Behavior-based safety

The two days in Houston were jam-packed with breakout workshop sessions, each 45 minutes. Eleven sessions focused specifically on behavior-based safety, with topics such as “Influencing Culture by Motivating Behavior,” “Complacency in the Workforce,” “Active Listening,” “Sustaining BBS for the Long-Term,” and “BBS: How to Get Your Employees to Buy In.” That last topic was presented by a representative from ConocoPhillips. The first by XTO Energy. Most were delivered by consultants.

Contractor safety

Seven breakout sessions covered contractor safety management and best practices, a significant issue for thousands of employers beyond the oil and gas industry. Most of the subjects here had broad applications, such as “The Value of Safety” and “Are Your Contractors Working Safely?”

Training

Ten breakouts focused on education and training. Several were specific to oil and gas operations. Others were topics worthy of any safety and health conference, such as “Safety Training that Sticks,” presented by former ASSE President Skipper Kendrick, “Capture the Interest of Uninterested People: Facilitating Interactive Safety Training,” presented by a representative of Tarrant County College, “Improving Transfer of Safety Training to Maximize Return on Investment,” and “Strategies for Safety Training… Creating Effective Training for Adults.”

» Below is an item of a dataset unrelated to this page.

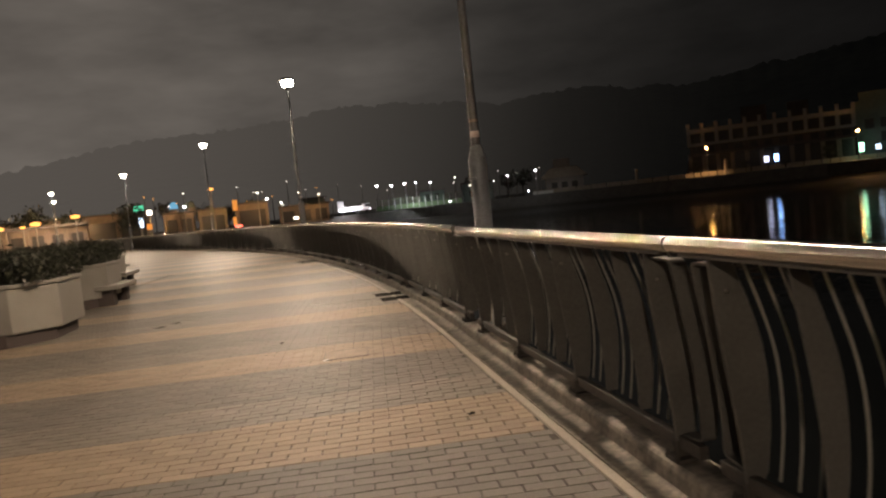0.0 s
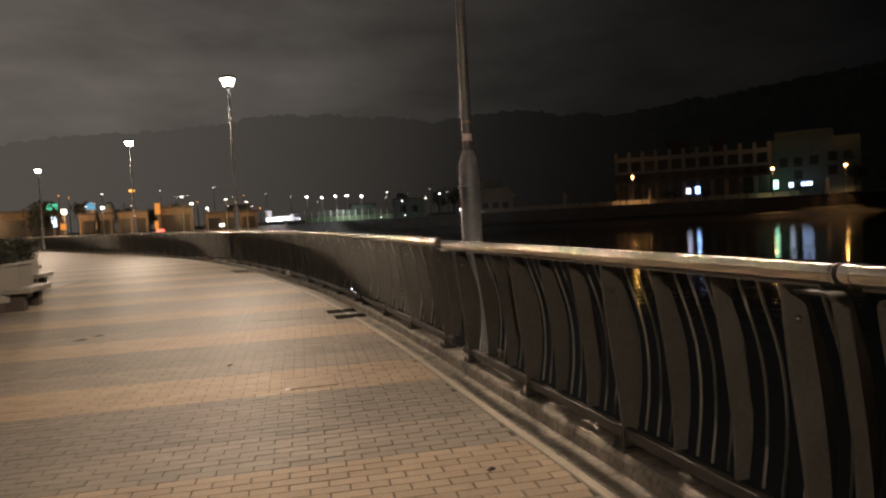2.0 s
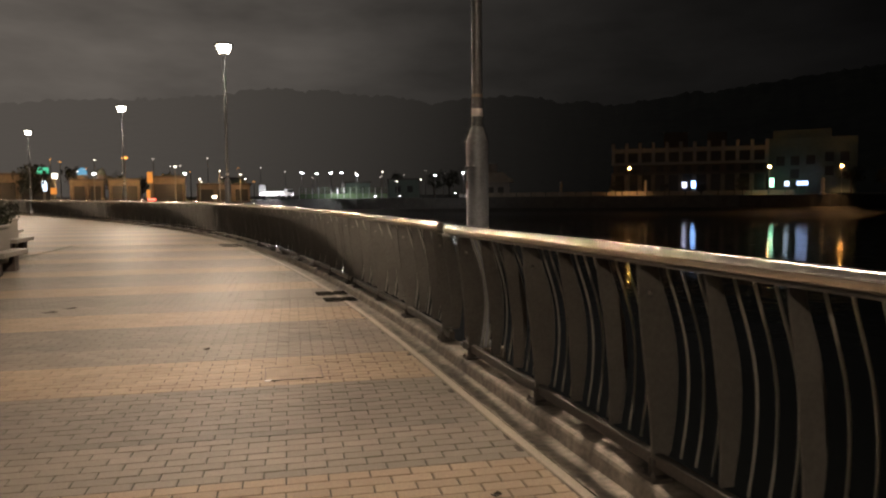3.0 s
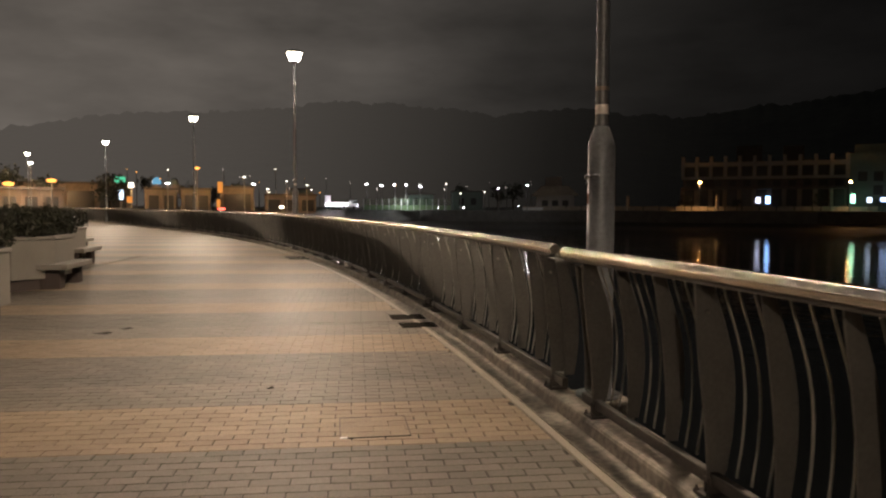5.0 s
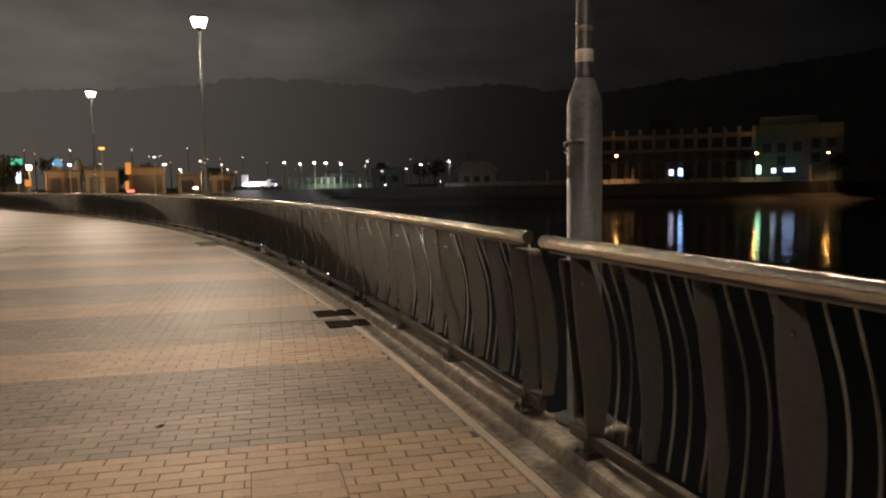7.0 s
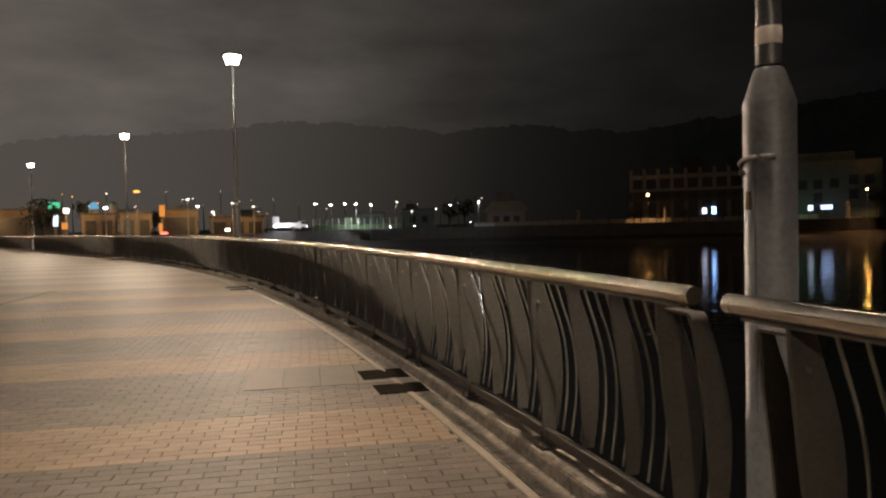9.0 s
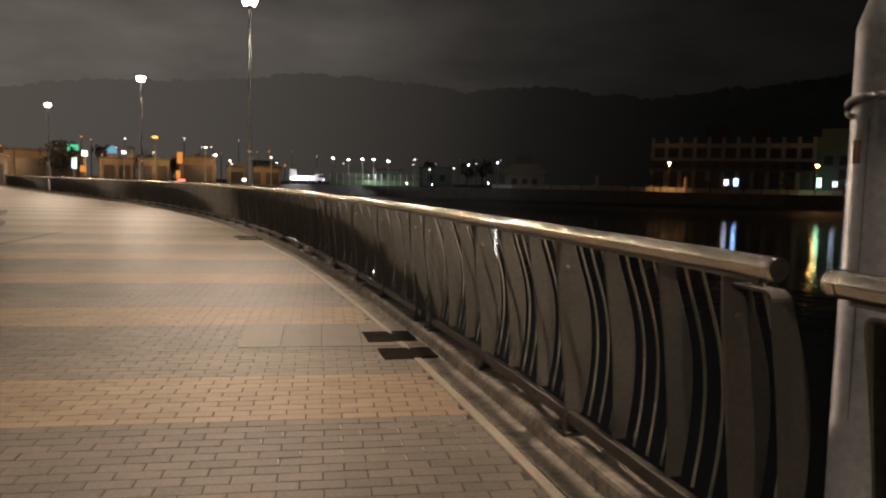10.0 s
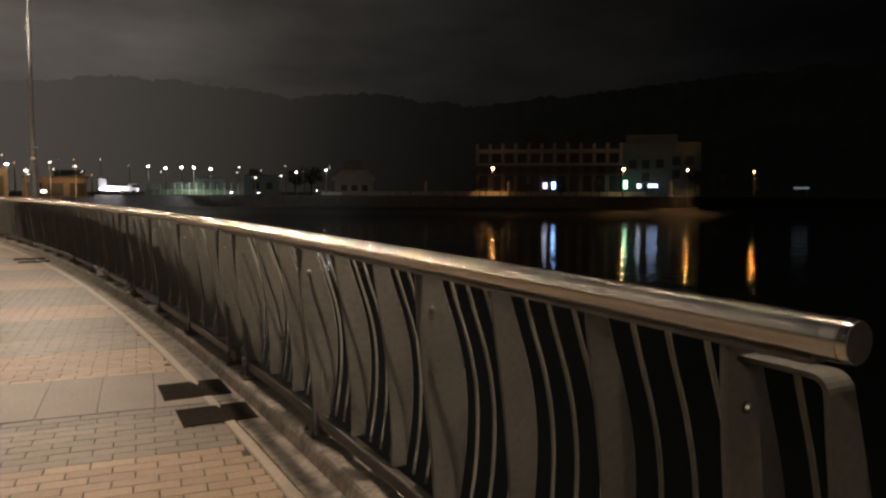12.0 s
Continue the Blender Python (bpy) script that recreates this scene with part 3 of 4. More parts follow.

Health and industrial hygiene

The fields of health and industrial hygiene were the subject of 12 breakout sessions. Topics here included sleep deprivation, silica hazards, predicting injuries, infectious diseases, hearing protection, and common pitfalls of injury management.

Leadership

Management leadership and EHS management systems were covered by ten breakouts. Presenters included representatives from the Board of Certified Safety Professionals, the National Safety Council, and numerous consultants. Again, topics had broad value: leading versus managing in safety, managing to beyond zero, EHS management systems as leading indicators, building leadership soft skills, supervisor safety.

Compliance

OSHA regulatory issues and programs were the subject of eight workshops, and transportation driver safety had nine workshops. Engineering controls and process safety; events and mitigation covered topics ranging from tornado and lightning hazard abatement systems and arc flash hazards and arc mitigation solutions to a holistic approach to barrier integrity and using human performance data to evaluate barrier effectiveness and identify areas for improvement.

Several workshop categories did focus exclusively on oil and gas safety and health concerns: well servicing and completions, drilling and well control, and “target topics” such as a NIOSH analysis of fall fatalities in the oil and gas extraction industry and safety management in oil and gas exploration and production.

OSHA chief Dr. David Michaels and NIOSH Director Dr. John Howard gave addresses at the conference. Keynote speakers were two Army Rangers involved in the Black Hawk Down mission described in a best-selling novel and Hollywood movie; a New York Times best-selling author; and a former astronaut.

More than 150 vendors filled the conference exhibit hall.

The fifth biennial OSHA Oil & Gas Safety and Health Conference will be held in 2016.